Too bad about the 61", urban legend on this side of the pond has it that they were the sweetest running Harley made. Never experienced one myself though. My knuck was a 61, but the first thing I did when I got it was to stroke it. (seems to be a mental quirk with me, can't leave my engines stock)

Post Sun Apr 14, 2013 11:20 am

Posts: 1604
I wouldn't use any mechanical regulators on any 12v conversion, after my experiences with Lucas units. The old mechanical regulators are OK for what they are designed to do but that's all. Trying to uprate something that depends on little tiny bits of metal clattering about like that is asking for trouble, in my book.

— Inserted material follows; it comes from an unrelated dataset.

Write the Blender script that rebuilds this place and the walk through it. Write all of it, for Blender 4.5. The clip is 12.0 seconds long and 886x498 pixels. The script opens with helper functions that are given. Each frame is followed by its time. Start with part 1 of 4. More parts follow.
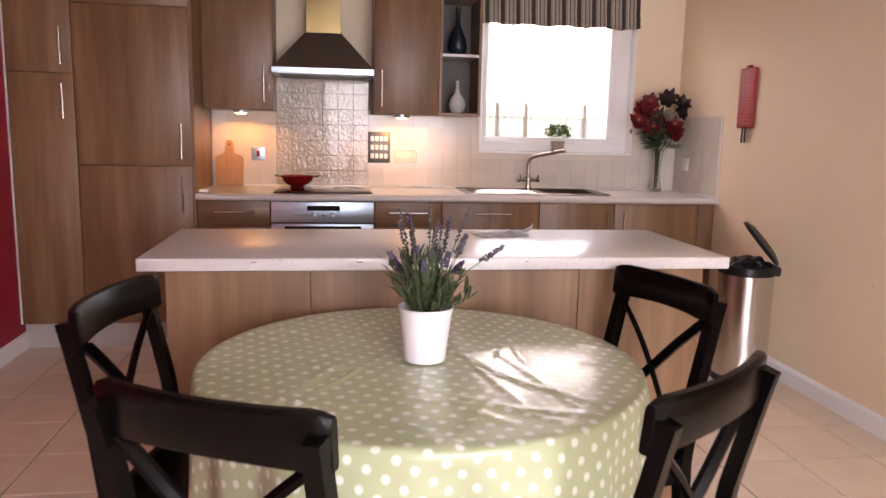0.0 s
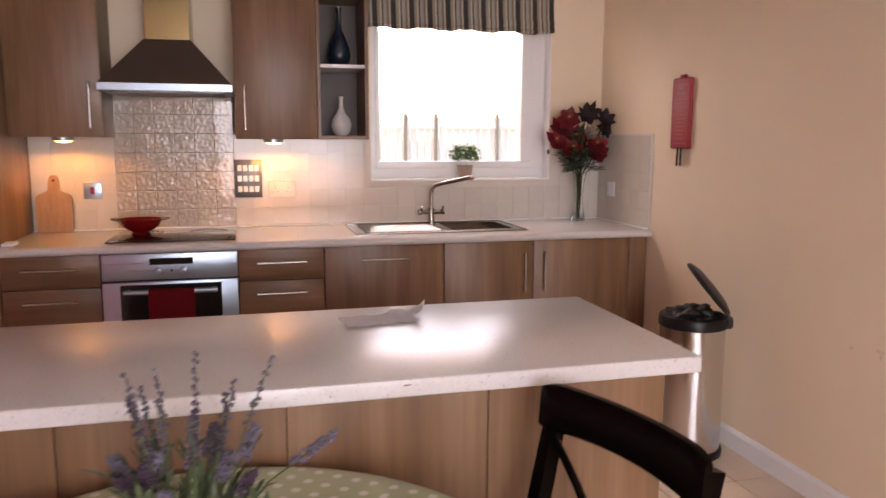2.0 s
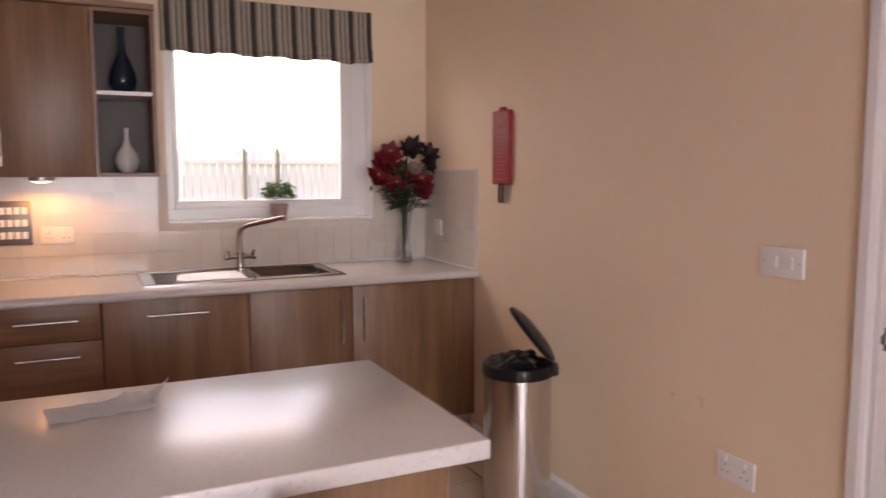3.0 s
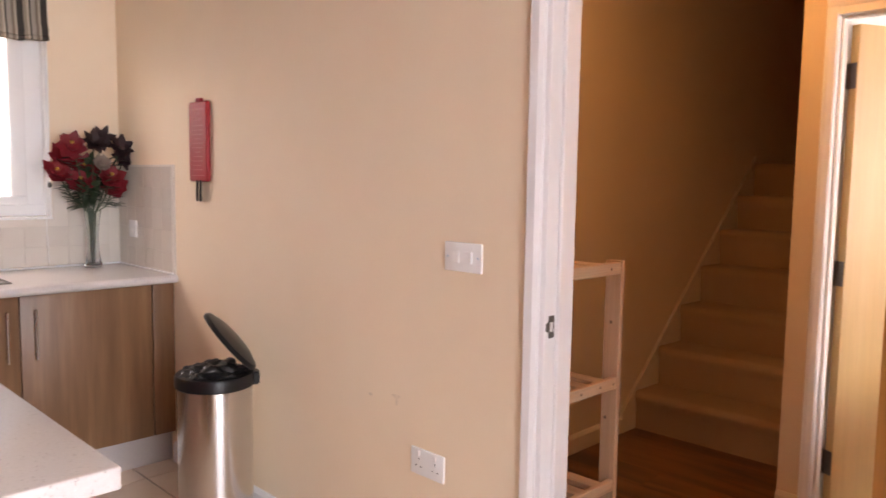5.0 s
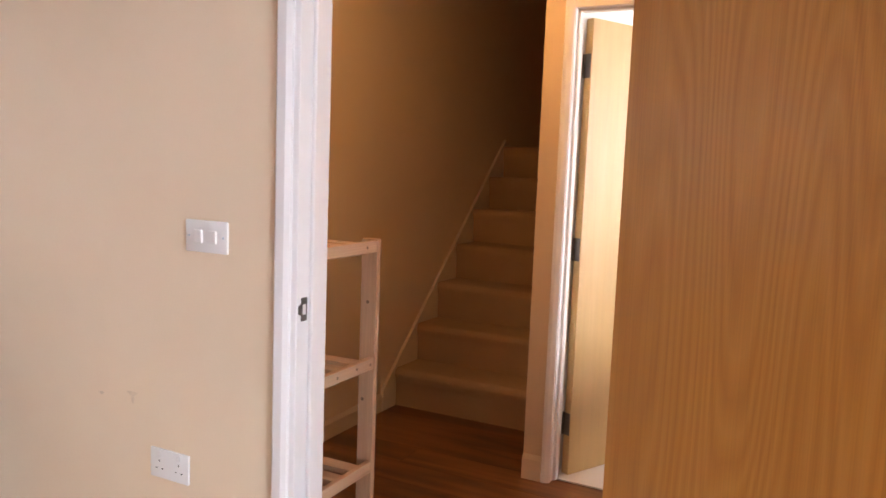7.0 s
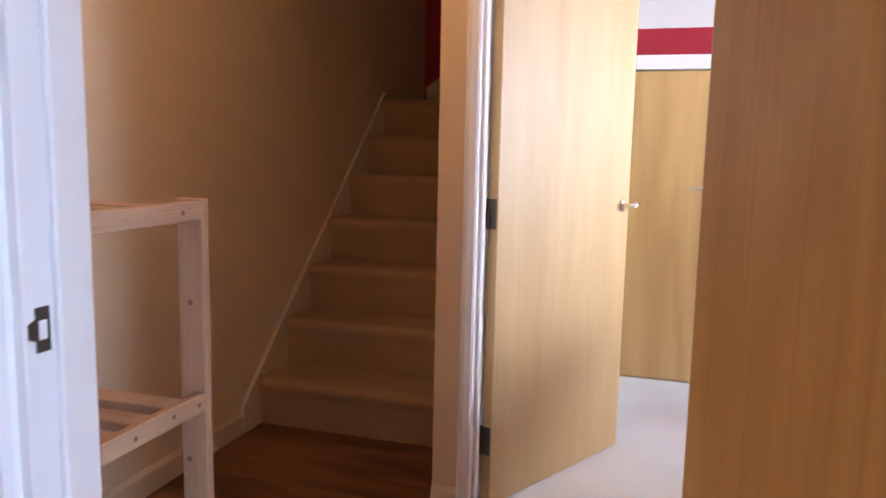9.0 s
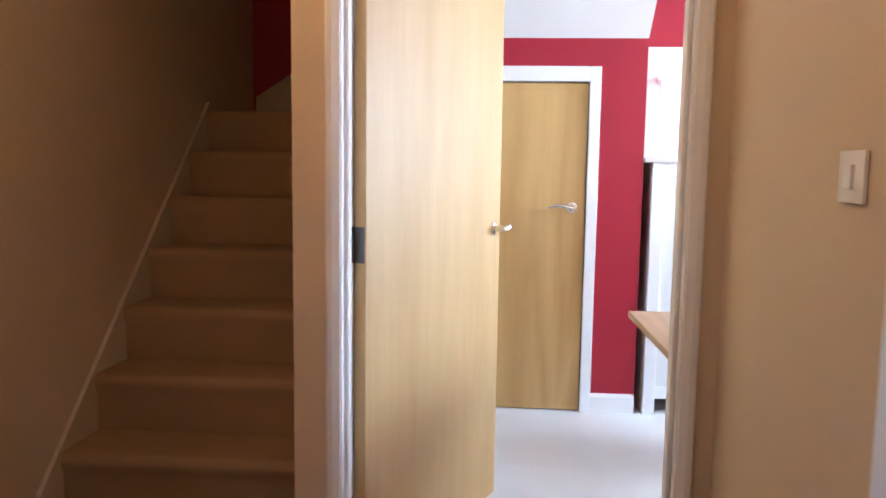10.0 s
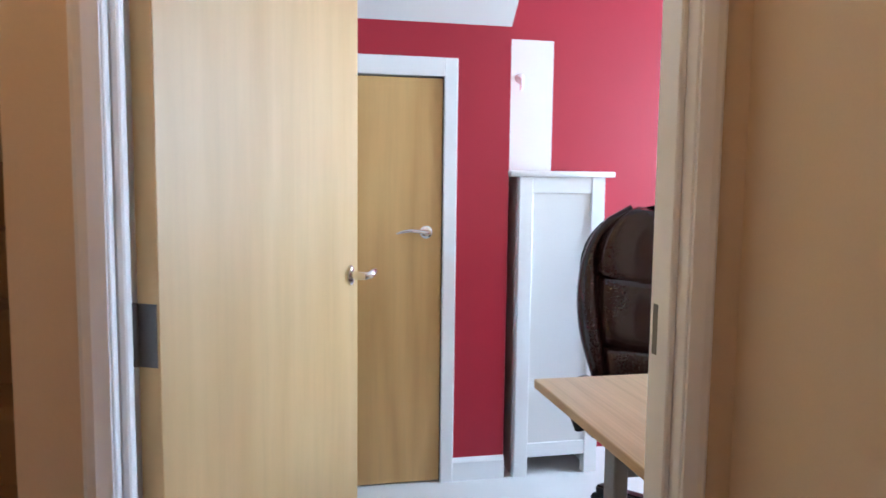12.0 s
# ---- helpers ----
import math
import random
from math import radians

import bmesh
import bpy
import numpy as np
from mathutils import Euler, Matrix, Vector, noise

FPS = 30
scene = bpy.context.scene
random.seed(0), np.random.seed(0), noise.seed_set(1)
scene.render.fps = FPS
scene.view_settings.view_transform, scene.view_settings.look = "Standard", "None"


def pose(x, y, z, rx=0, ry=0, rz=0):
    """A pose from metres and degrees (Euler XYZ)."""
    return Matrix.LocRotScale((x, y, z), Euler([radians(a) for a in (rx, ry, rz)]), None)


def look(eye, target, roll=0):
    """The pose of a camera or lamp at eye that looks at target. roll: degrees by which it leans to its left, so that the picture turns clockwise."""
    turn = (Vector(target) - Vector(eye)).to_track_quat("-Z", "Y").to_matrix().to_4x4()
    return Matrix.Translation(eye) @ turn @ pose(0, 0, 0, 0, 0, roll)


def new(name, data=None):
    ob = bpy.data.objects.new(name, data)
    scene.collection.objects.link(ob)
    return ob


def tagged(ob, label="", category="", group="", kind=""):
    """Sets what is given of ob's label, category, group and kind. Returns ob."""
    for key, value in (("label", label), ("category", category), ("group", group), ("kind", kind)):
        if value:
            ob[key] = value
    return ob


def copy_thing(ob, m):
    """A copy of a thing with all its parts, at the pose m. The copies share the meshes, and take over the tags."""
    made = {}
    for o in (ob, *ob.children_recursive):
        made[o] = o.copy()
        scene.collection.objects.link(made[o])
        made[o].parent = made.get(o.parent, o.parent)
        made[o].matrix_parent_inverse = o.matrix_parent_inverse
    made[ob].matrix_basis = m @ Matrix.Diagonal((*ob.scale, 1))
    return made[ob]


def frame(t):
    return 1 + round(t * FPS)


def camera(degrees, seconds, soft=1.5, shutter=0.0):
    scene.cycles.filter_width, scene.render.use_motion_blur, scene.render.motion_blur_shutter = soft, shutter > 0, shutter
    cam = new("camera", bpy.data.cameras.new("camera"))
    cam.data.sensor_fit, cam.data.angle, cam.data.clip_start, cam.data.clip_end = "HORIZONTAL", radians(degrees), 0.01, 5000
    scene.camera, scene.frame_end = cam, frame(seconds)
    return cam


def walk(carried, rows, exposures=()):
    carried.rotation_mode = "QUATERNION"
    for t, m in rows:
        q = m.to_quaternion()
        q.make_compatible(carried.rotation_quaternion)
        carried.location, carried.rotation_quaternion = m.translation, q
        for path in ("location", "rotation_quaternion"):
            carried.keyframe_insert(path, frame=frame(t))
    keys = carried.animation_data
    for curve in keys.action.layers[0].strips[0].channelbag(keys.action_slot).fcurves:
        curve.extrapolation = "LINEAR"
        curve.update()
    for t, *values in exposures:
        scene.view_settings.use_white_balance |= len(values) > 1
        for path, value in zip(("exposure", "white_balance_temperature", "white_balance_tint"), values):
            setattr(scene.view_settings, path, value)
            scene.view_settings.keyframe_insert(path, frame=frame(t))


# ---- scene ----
cam = camera(61.6, 12.0, 1.5, 0.35)
PATH = [
    (0, (0.061, -0.01, 1.297), (0.351, 1.944, 0.98), 1.3),
    (0.5, (0.055, 0.256, 1.317), (0.397, 2.199, 0.99), 1.4),
    (1, (0.095, 0.468, 1.331), (0.496, 2.402, 1.014), 1.2),
    (1.5, (0.209, 0.661, 1.367), (0.657, 2.584, 1.05), 0.7),
    (2, (0.358, 0.788, 1.389), (0.858, 2.702, 1.096), 0.2),
    (2.5, (0.52, 0.911, 1.39), (1.153, 2.792, 1.138), -0.4),
    (3, (0.681, 1.039, 1.397), (1.533, 2.837, 1.195), -0.1),
    (5, (0.876, 1.044, 1.367), (2.289, 2.447, 1.183), 0.9),
    (5.5, (0.912, 1.038, 1.365), (2.444, 2.309, 1.173), 0.9),
    (6, (0.927, 1.034, 1.361), (2.565, 2.165, 1.164), 1.2),
    (6.5, (0.945, 1.06, 1.35), (2.672, 2.049, 1.149), 1.6),
    (7, (0.976, 1.077, 1.352), (2.752, 1.971, 1.133), 2.2),
    (9, (1.72, 1.443, 1.225), (3.616, 2.021, 0.96), 1.2),
    (9.5, (1.886, 1.561, 1.237), (3.843, 1.903, 1.006), 0.5),
    (10, (2.086, 1.649, 1.234), (4.07, 1.768, 1.016), 0.8),
    (10.5, (2.302, 1.69, 1.249), (4.291, 1.688, 1.042), 1.0),
    (11, (2.497, 1.721, 1.245), (4.484, 1.624, 1.045), 0.9),
    (11.5, (2.758, 1.756, 1.269), (4.733, 1.517, 1.07), 1.0),
    (12, (2.897, 1.794, 1.271), (4.842, 1.373, 1.075), 0.7),
]
# exposure and white balance drift as the camera goes from the kitchen to the hall
EXPO = [(0, 2.68, 9000, 36), (1.5, 2.62, 9200, 37), (2.5, 2.32, 9200, 37), (3.2, 2.2, 9100, 36), (5.0, 3.0, 8700, 30), (7.2, 3.15, 7600, 22), (9.0, 2.98, 5950, 20), (10.0, 2.95, 5600, 12), (10.5, 2.84, 5550, 10), (12, 2.5, 5350, 7)]
walk(cam, [(t, look(e, g, r)) for t, e, g, r in PATH], EXPO)

# ---- light ----
world = bpy.data.worlds.new("sky")
scene.world = world
world.use_nodes = True
wn = world.node_tree.nodes
sky = wn.new("ShaderNodeTexSky")
sky.sky_type, sky.sun_disc = "NISHITA", False
sky.sun_elevation, sky.sun_rotation = radians(38), radians(270)
world.node_tree.links.new(sky.outputs[0], wn["Background"].inputs[0])
wn["Background"].inputs[1].default_value = 0.15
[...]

The 61" was a super thing, much smoother than a 74" and little or no difference in overall performance as far as I could tell, but it just would NOT start, hot, warm or cold, and no-one who tried to sort it out had any success at all. It had plenty of spark, plenty of compression; the manifolds tested with no problem, nary a leak to be seen but it would NOT start. I tried various carbs from the original Linkert to a Mikuni to an S&S and not a splutter. Ho hum.

I had a shovelhead once which was a mean ol' thing, someone had fitted a kickstarter to it but I used to let the electric boot do the job. I've never seen an electric start, Bendix carb shovel that wouldn't start first or second prod, if you got the choke button in the right place and everything else was half-way right.
Shoot, a man could have a good weekend in Dallas with all that stuff...

Post Mon Apr 15, 2013 6:09 am

Posts: 19
Location: Canada
Thanks everyone for the replies.

I would prefer to use a 32E rewound for 12V but they are hard to find at a reasonable price. Sounds like the 65A with a solid state regulator is the way I will go.


Post Thu Apr 18, 2013 9:20 pm

Posts: 1642
Location: Interlaken, NY USA

Just so you understand, I wasn't talking about rewinding a 32E armature, just using the original armature, pole pieces, brushes, (except the third) and only replacing the old fields with the 65A fields. Not expensive at all, Fields run about 40-50 bucks.
Any 32E will do just fine, as long as the armature is good.